Líderes da Commonwealth, grupo de países com raízes no antigo Império Britânico, devem passar por cima do Reino Unido e inserir a pauta de reparações relacionadas ao tráfico transatlântico de escravos durante uma cúpula em Samoa, que vai até o sábado, 26. O encontro reunirá representantes de 56 nações que ainda têm em rei Charles III seu chefe simbólico.
O debate sobre reparações pela escravidão tem ganhado força nos últimos anos, e a Commonwealth intensificou apelos para que o Reino Unido se desculpe e faça pagamentos de trilhões de libras em resposta ao seu papel histórico no tráfico de escravos.
Polêmica
O primeiro-ministro do Reino Unido, Keir Starmer, que participará da cúpula ao lado do rei, alegou que a questão das reparações não está na agenda do encontro. Ele enfatizou a importância de olhar para o futuro durante sua visita à Samoa, não o passado, destacando que muitos países da Commonwealth enfrentam desafios urgentes, como as mudanças climáticas.
No entanto, um rascunho do comunicado da cúpula, divulgado à emissora britânica BBC, revelou que os líderes estão dispostos a discutir o tema de justiça reparatória.
“Chefes, observando os apelos para discussões sobre justiça reparatória em relação ao comércio transatlântico de africanos escravizados e à escravidão de bens móveis, concordaram que chegou a hora de uma conversa significativa, verdadeira e respeitosa para forjar um futuro comum baseado na equidade”, disse o texto.
O rascunho indica que os líderes da Commonwealth desempenhariam “um papel ativo em promover conversas inclusivas abordando esses danos” e que concordaram em “priorizar pesquisas adicionais e mais aprofundadas sobre o comércio transatlântico de africanos escravizados que encorajem e apoiem o caminho a seguir”.
O documento ainda pode ser alterado.
Tráfico de escravos
Entre 1640 e 1807, a Grã-Bretanha escravizou cerca de 3,1 milhões de africanos, despachando-os a colônias ao redor do mundo. Muitas dessas pessoas foram enviadas ao Caribe para trabalhar nas lucrativas plantações de cana-de-açúcar, gerando riqueza para seus proprietários.
Sucessivos governos britânicos resistiram a pedidos por um pedido de desculpas formal ou por reparações. A justiça pela escravidão pode vir de muitas formas, incluindo transferências financeiras, alívio de dívidas, um pedido oficial de perdão, programas educacionais, construção de museus, apoio econômico e assistência à saúde pública.

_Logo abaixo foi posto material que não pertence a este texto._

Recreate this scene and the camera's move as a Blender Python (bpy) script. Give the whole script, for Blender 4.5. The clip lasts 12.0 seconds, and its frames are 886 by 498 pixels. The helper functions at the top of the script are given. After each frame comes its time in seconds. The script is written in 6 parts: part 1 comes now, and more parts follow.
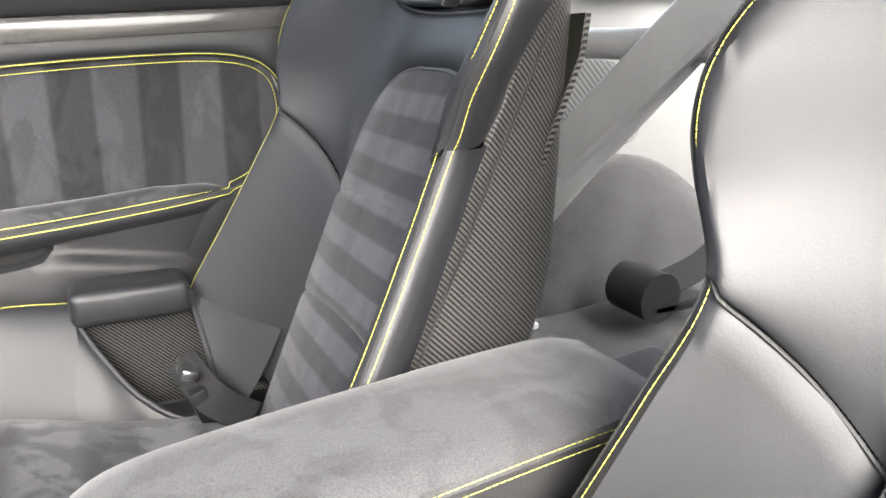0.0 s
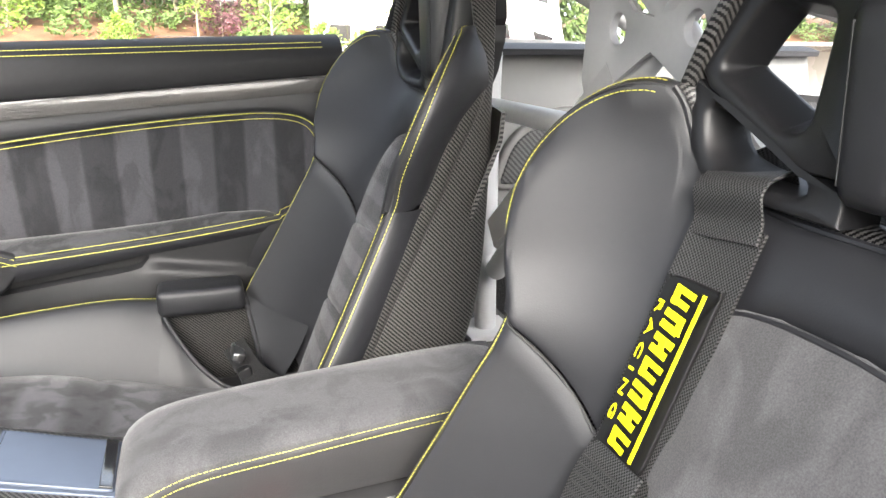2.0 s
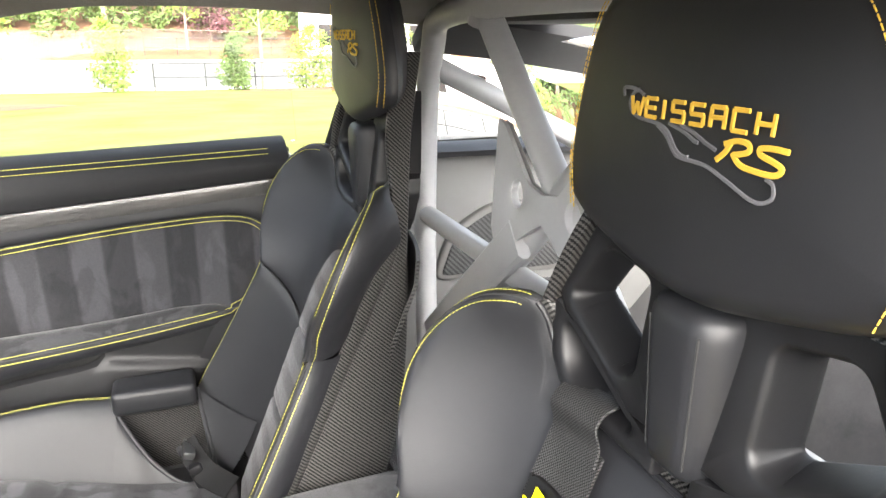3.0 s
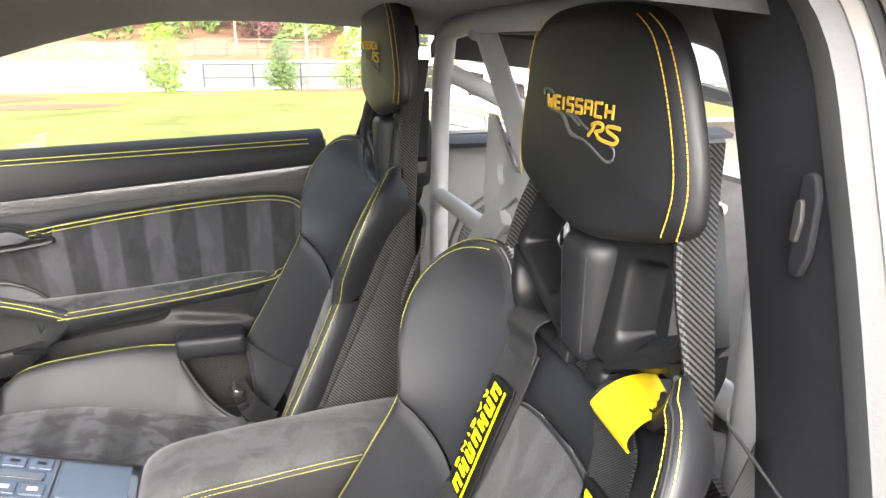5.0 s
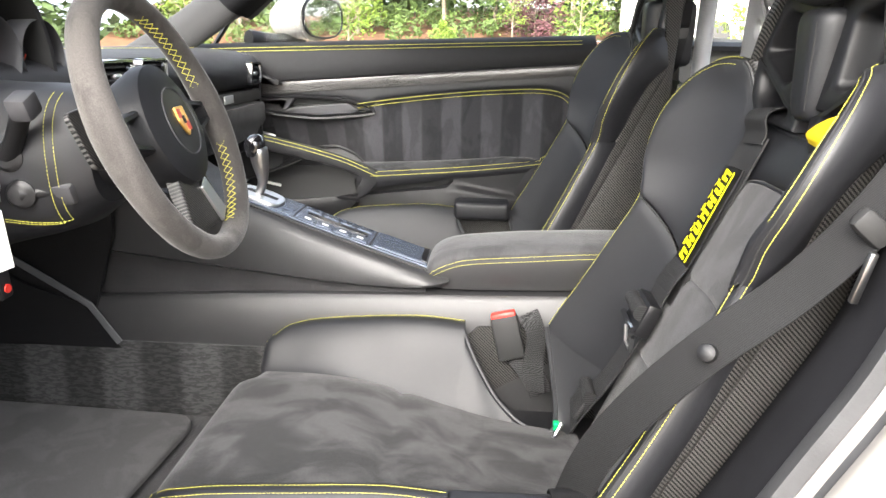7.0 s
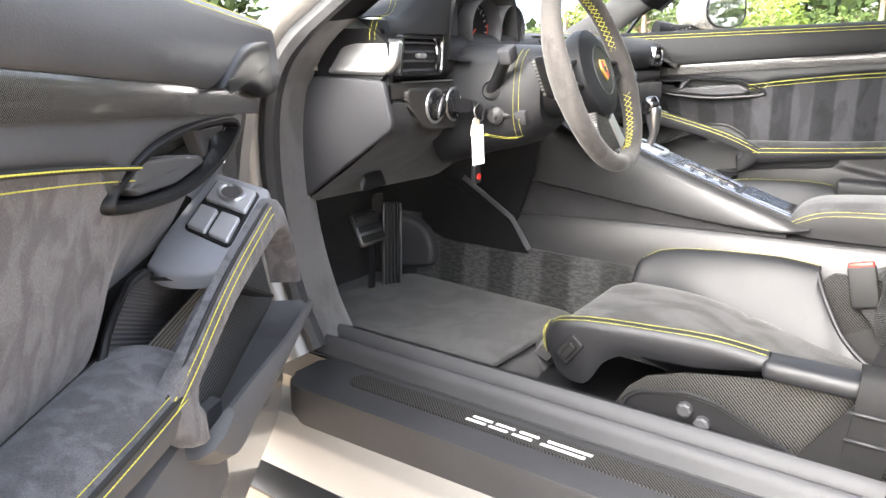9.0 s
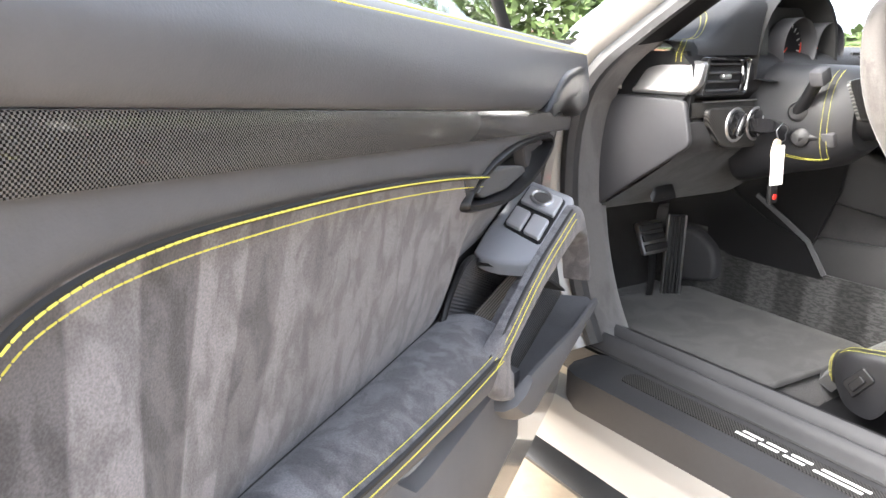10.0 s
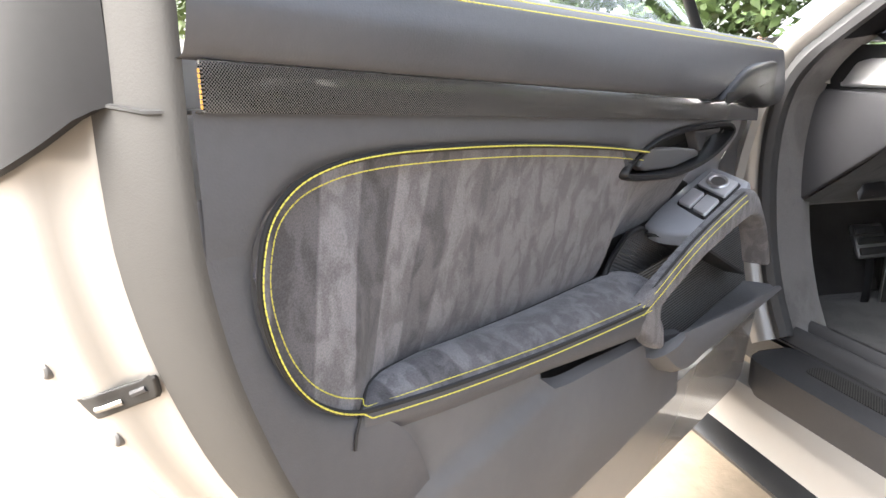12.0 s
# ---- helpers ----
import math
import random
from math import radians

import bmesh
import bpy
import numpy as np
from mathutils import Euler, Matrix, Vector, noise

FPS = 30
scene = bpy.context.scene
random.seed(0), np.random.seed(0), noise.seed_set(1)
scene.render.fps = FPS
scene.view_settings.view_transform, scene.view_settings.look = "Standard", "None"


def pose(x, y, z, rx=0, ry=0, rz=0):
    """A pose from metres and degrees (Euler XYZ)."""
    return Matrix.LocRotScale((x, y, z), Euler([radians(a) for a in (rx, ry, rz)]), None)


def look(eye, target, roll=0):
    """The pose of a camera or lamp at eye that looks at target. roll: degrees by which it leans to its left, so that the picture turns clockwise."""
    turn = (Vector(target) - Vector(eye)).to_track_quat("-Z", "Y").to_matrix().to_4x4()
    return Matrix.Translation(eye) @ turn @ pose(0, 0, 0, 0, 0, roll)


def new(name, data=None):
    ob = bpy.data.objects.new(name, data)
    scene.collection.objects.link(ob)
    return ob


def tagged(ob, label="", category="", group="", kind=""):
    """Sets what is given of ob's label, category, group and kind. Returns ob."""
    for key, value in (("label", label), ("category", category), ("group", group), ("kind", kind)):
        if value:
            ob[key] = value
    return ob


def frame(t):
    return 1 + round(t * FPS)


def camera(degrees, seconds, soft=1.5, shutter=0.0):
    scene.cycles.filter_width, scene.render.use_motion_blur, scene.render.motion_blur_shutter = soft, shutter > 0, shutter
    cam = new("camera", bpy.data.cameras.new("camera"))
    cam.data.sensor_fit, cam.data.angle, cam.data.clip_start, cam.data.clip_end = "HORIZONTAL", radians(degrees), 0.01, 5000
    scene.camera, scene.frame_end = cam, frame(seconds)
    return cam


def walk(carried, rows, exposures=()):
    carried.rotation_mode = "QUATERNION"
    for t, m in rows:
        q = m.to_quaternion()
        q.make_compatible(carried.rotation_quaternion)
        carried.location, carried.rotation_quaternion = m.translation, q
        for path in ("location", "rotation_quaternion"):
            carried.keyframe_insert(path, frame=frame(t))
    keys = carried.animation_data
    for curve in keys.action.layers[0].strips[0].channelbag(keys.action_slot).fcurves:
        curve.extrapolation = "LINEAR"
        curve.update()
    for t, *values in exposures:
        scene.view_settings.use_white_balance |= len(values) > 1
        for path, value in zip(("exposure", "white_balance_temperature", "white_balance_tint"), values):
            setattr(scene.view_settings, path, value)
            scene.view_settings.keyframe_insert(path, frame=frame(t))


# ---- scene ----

Um relatório da Universidade das Índias Ocidentais revelou recentemente que o Reino Unido deve mais de 18 trilhões de libras (mais de R$ 132 trilhões) em reparações relacionadas à escravidão em 14 países caribenhos.
Nos últimos anos, a monarquia britânica tem adotado um tom mais conciliatório ao abordar os horrores da escravidão. Durante sua visita ao Quênia em novembro, Charles expressou tristeza e “profundo arrependimento” pelos “erros do passado”. Na cúpula anterior da Commonwealth, em Ruanda, ele destacou a necessidade de “encontrar novas maneiras de reconhecer nosso passado”.
Antes da cúpula, o rei se encontrou com moradores de Samoa envolvidos em projetos de reflorestamento e participou de uma cerimônia onde foi homenageado. A rainha Camilla também esteve presente em eventos paralelos, como o fórum feminino da Commonwealth.